AIG Wokers Compenstation

Insurance claims visualized

Roles: Research, Visual|Read time: 2 mins

Summary of the year to end in claims for a particular company.

The brief

AIG, one of the largest insurance companies in the world, reached out to help redesign their internal claims analytics tool to potentially market this to other companies as part of their insurance package. Not only did the data need to make sense, it had to look beautiful. For this client, charts alone were not going to suffice.

The challenge

The tool was initially created by developers alongside with data analysts. So naturally the tool was not only hard to navigate, but the data itself was a bit too complicated to interpret at a quick glance.

The old summary screen in two tabs.

I had to convince the client that I needed to devote a week from the month long engagement to understand the data, as well as navigational elements. In the tool, some bar charts allow you to click in, to get more information while others you could not, but you would not know that unless you built this tool.

As much as the client was hesitant, it was easy to convince them once I started point out the confusing elements which needed clarification. I needed to understand how the tool worked and in order to do so, I needed to interview the data analysts who funneled information into the tool, as well as the people who used the tool's data to put together yearly reports for their clients.

The biggest challenge by far was that most of the data had two distinct variables: in most cases "money" and "claims amount" against one constant which would either be the injury, year, or cause of accidents. This gets confusing as often we are use to comparing one data point (a variable) to one constant. To make matters even more complicated some charts had 4 data points, as you can see in the chart below.

This chart takes while to interpret.

Redesigning the chart above

I presented multiple ways of tackling the challenge of the chart above which was the most complex chart in the system.

In option 1, I start by having just the claims tab open so that the user is focused one variable rather than all. The other variable however is still visible but faded into the background. The user can click on “both” tab if that is what they wish to do. There is also an obvious way to filter just above the chart with a clear indicator that you are viewing highest to lowest by a certain filter.

In this option you could tab to see each variable or both.

In option 2, I flip the variables. On the Y-axis, you have the constant and on the X-axis you have the variables. This by far was the easier read of all the options presented as each variable lived in its own section rather than overlapping, or tabbing through variables and yet it still correlated to the constant. Blue meant claims why red meant average loss.

In this option you could variables and their values, more easily.

Going above and beyond charts

In this example, charts could work but the client wanted to see more data visualization.

Viewing top injuries by both claims count and average loss.

You are viewing the same dataset by injury, except that on the left you are filtering by the top 5 claims count, whereas on the right you are seeing the top 5 avg. loss. The Y-Axis is also flipped, so the application is not keeping a mental model as to where things are for the users. On top of that remember how I mentioned certain charts are clickable. This is one such case. If you click you would be taken to a breakdown of the causes for that specific injury.

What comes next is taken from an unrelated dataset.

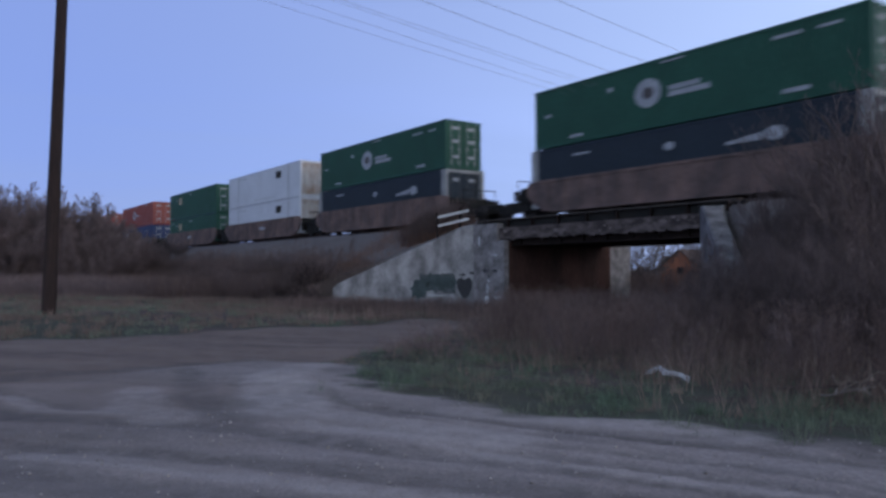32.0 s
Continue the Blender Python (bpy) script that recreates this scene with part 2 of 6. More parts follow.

Top claim count and loss by body parts.

Another opportunity to provide a more visual way to browse was to bring a human model and contextualize the injuries to body parts for an easier read.

A more visual approach.

For the injury overview portion it is now more clear that you are viewing the top claims count on the left and the top average loss on the right. When you highlight a particular injury, the string highlights its average loss on the right and vice versa. The information is also displayed in the middle box. This data visualization allows for users to see all injuries and their values, which was something you could not do previously. You are also prompted as you hover on the greyed out box to click in order to view the causes for that injury.

For the body part chart I used a mix of sizes to showcase the intensity of claims and color, to showcase the intensity of the average loss for that body part.

Reception

The project was a success! The client loved the stringed visualization. AIG is planning on selling this tool their clients, helping them deep dive into claims and associated costs.